11.7 Upon the Buyer’s request, the Seller undertakes to release the guarantees provided above if the value of these guarantees exceeds the Seller’s credits by more than 10%.

Art. 12 Acceptance of General Sales Conditions

12.1 Signing and/or sending the order implies the unconditional acceptance of the general conditions attached.

Art. 13 Buyer’s Guarantees

13.1 In case of a decrease in the Buyer’s solvency, even in the event of partial order fulfillment, the Seller reserves the right to request additional suitable guarantees deemed necessary for the portion of the order not yet executed. The Buyer’s refusal to provide such guarantees entitles the Seller to cancel the order, in whole or in part.

Art. 14 Down Payment

14.1 If the Buyer has paid a down payment as part of the total price due and subsequently fails to collect the goods within the established terms, or cancels the order, the down payment will not be refunded and will be definitively retained by the Seller as a penalty (Article 1382 of the Civil Code), in addition to the right to claim further damages.

Art. 15 Intellectual Property

15.1 The Buyer expressly acknowledges that the trademarks, trade names, or other distinguishing marks on the goods are the exclusive property of the Seller and cannot be altered, modified, removed, or erased in any way.
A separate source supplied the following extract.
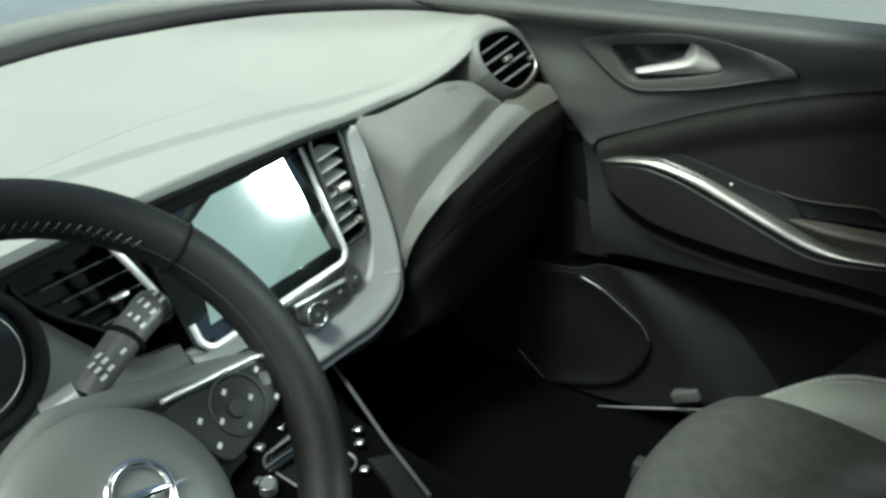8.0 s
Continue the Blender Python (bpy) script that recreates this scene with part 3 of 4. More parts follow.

Art. 16 Protection of Personal Data

16.1 Personal data provided for the execution of this Contract will be processed manually or electronically by the contracting parties in accordance with the provisions of Legislative Decree No. 196/2003 and the GDPR (EU Regulation No. 2016/679), solely for the purposes related to the execution of this Contract.

Art. 17 Applicable Law

17.1 This contract is governed by Italian law.

Art. 18 Official Language

18.1 The official language of the contract is Italian.

Art. 19 Competent Court

19.1 For any dispute arising from or related to this contract, the exclusive jurisdiction will be that of the Court of Trani.